While most people want to believe an active-shooter incident would never happen in the Columbus area, Bartholomew County commissioner Larry Kleinhenz said the fact remains that it could.
And if such an outbreak of violence did erupt, law enforcement must provide the most rapid response with the least possible risk, Bartholomew County Sheriff’s Capt. Brandon Slate said.
That’s why the commissioners have unanimously agreed to endorse a grant request that, if approved, would provide 60 active-shooter kits to sheriff’s deputies, which consist of:
- A quick deployment bag (including items such as first-aid trauma supplies, flex-cuffs, water and spare pistol magazines)
- A specialized bulletproof attack vest
- A ballistic helmet
If the Indiana Department of Homeland Security agrees to provide $91,802, the kits would be distributed to all Bartholomew County merit and reserve deputies, as well as all courthouse security and jail transport personnel, Slate said.
During an active-shooter situation, such gear needs to be available to law enforcement personnel at a moment’s notice, Slate said.
“Just having 15 or 20 of them sitting back at headquarters does no good,” Slate said. “It needs to be immediately accessible.”

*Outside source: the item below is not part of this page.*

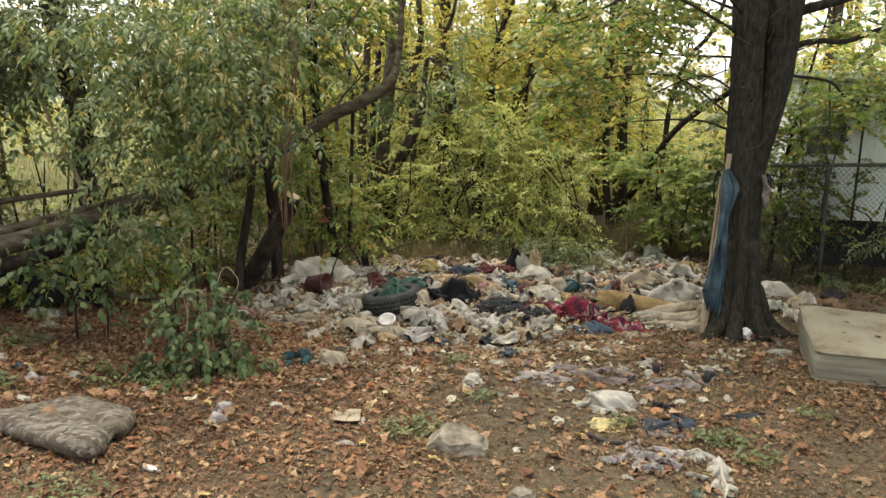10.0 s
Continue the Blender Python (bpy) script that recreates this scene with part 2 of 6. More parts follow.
def patches(name, ground_tone, layers, stretch=(1, 1, 1)):
    """Printed fabric: a ground tone with sharp-edged patches laid over one another (tone, scale, threshold)."""
    m, n, l, p = shader(name)
    tc, mp = n.new("ShaderNodeTexCoord"), n.new("ShaderNodeMapping")
    mp.inputs["Scale"].default_value = stretch
    l.new(tc.outputs["Object"], mp.inputs["Vector"])
    last = None
    for i, (tone, scale, cut) in enumerate(layers):
        t, sh = n.new("ShaderNodeTexNoise"), n.new("ShaderNodeVectorMath")
        sh.inputs[1].default_value = (7.3 * i, 3.1 * i, 1.7 * i)
        l.new(mp.outputs[0], sh.inputs[0])
        l.new(sh.outputs[0], t.inputs["Vector"])
        t.inputs["Scale"].default_value, t.inputs["Detail"].default_value, t.inputs["Distortion"].default_value = scale, 2.5, 0.5
        e = n.new("ShaderNodeMapRange")
        e.inputs["From Min"].default_value, e.inputs["From Max"].default_value = cut, cut + 0.02
        l.new(t.outputs["Fac"], e.inputs["Value"])
        mx = n.new("ShaderNodeMix")
        mx.data_type = "RGBA"
        l.new(e.outputs[0], mx.inputs["Factor"])
        if last is None:
            mx.inputs["A"].default_value = (*ground_tone, 1)
        else:
            l.new(last, mx.inputs["A"])
        mx.inputs["B"].default_value = (*tone, 1)
        last = mx.outputs["Result"]
    d = n.new("ShaderNodeTexNoise")
    d.inputs["Scale"].default_value, d.inputs["Detail"].default_value = 25, 6
    l.new(tc.outputs["Object"], d.inputs["Vector"])
    hsv, v = n.new("ShaderNodeHueSaturation"), n.new("ShaderNodeMapRange")
    v.inputs["From Min"].default_value, v.inputs["From Max"].default_value = 0.3, 0.7
    v.inputs["To Min"].default_value, v.inputs["To Max"].default_value = 0.75, 1.15
    l.new(d.outputs["Fac"], v.inputs["Value"])
    l.new(v.outputs[0], hsv.inputs["Value"])
    l.new(last, hsv.inputs["Color"])
    l.new(hsv.outputs[0], p.inputs["Base Color"])
    bp = n.new("ShaderNodeBump")
    bp.inputs["Strength"].default_value, bp.inputs["Distance"].default_value = 0.3, 0.01
    l.new(d.outputs["Fac"], bp.inputs["Height"])
    l.new(bp.outputs[0], p.inputs["Normal"])
    p.inputs["Roughness"].default_value, p.inputs["Specular IOR Level"].default_value = 0.9, 0.2
    return m


M["camo"] = patches("camouflage_fabric", (0.092, 0.078, 0.06), [((0.056, 0.045, 0.033), 6.5, 0.5), ((0.12, 0.11, 0.09), 7.0, 0.54), ((0.075, 0.059, 0.041), 9.5, 0.56), ((0.15, 0.14, 0.117), 11.0, 0.61), ((0.036, 0.031, 0.026), 9.0, 0.61)], (1, 3.2, 1.5))
M["plaid"] = patches("red_and_white_fabric", (0.13, 0.014, 0.023), [((0.045, 0.011, 0.021), 5.0, 0.5), ((0.24, 0.2, 0.185), 4.2, 0.555), ((0.15, 0.018, 0.03), 8.0, 0.58)], (0.7, 4.0, 1))
M["floral"] = patches("grey_floral_fabric", (0.18, 0.166, 0.156), [((0.17, 0.145, 0.142), 20.0, 0.53), ((0.15, 0.18, 0.16), 26.0, 0.6), ((0.17, 0.1, 0.11), 30.0, 0.6), ((0.04, 0.038, 0.04), 28.0, 0.62)], (1, 2.0, 1))
M["blue_sheet"] = surf("dusty_blue_fabric", [(0.009, 0.0172, 0.0256), (0.018, 0.0351, 0.0464), (0.03, 0.0546, 0.0656), (0.0562, 0.0874, 0.104)], 4, 0.9, 0.4, 60)
M["rubber"] = surf("worn_tyre_rubber", [(0.009, 0.009, 0.009), (0.015, 0.015, 0.0145), (0.033, 0.031, 0.028)], 8, 0.75, 0.3, 60)
M["stone"] = surf("grey_limestone", [(0.0552, 0.0459, 0.0327), (0.1288, 0.1116, 0.0843), (0.2116, 0.189, 0.1505)], 9, 0.95, 1.0, 30)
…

Town marshals in smaller Bartholomew County communities were advised the grant money was being sought but declined the opportunity to request such equipment, Bartholomew County Emergency Preparedness Director Shannan Hinton said.
While the Columbus Police Department has utilized specialized ballistic vests and helmets for more than 20 years, the equipment is distributed only to SWAT team members, city police department spokesman Lt. Matt Harris said.
Earlier this year, the SWAT officers received new ballistic vests, helmets and communications gear, Harris said.
“This extra protection is essential since these officers are tasked with handling calls beyond the scope of a patrol officer,” Harris said.
The decision to seek Homeland Security funding for the equipment is not in response to the 49 people killed in Orlando earlier this month but rather was made after the terrorist attack in San Bernadino, California, in December, Kleinhenz said.
The county will learn whether it will receive the grant money in August, Hinton said.
Meanwhile, Bartholomew County officials also have unveiled a plan to replace all 800 megahertz radios used by first responders during the next four years.
If federal funding can be obtained, the county will spend $316,044 during the first year of a four-year update plan for firefighters, Hinton said.
Later, radios will be obtained for law enforcement, animal control, town marshals, paramedics and emergency management personnel.
The request includes the 110 high-tech radios that Sheriff Matt Myers announced in May that his department would be seeking.
By the time all radios are replaced, the total investment will be about $3.2 million, Hinton said.
“It’s a pretty large request, considering what’s available through the state,” she told the commissioners.
But since repair parts for all the current radios, which are all more than 10 years old, will become unavailable over the next two years, Kleinhenz agreed a complete replacement will be necessary.
The U.S. Department of Homeland Security has developed an independent study course, “Active Shooter: What You Can Do.”
This course was developed to provide the public with guidance on how to prepare for and respond to active-shooter crisis situations.
Upon completion of Active Shooter: What You Can Do, employees and managers will be able to:
- Describe the actions to take when confronted with an active shooter and to assist responding law enforcement officials.
- Recognize potential workplace violence indicators.
- Describe actions to take to prevent and prepare for potential active-shooter incidents.
- Describe how to manage the consequences of an active-shooter incident.
The online training is available through the Federal Emergency Management Agency Emergency Management Institute.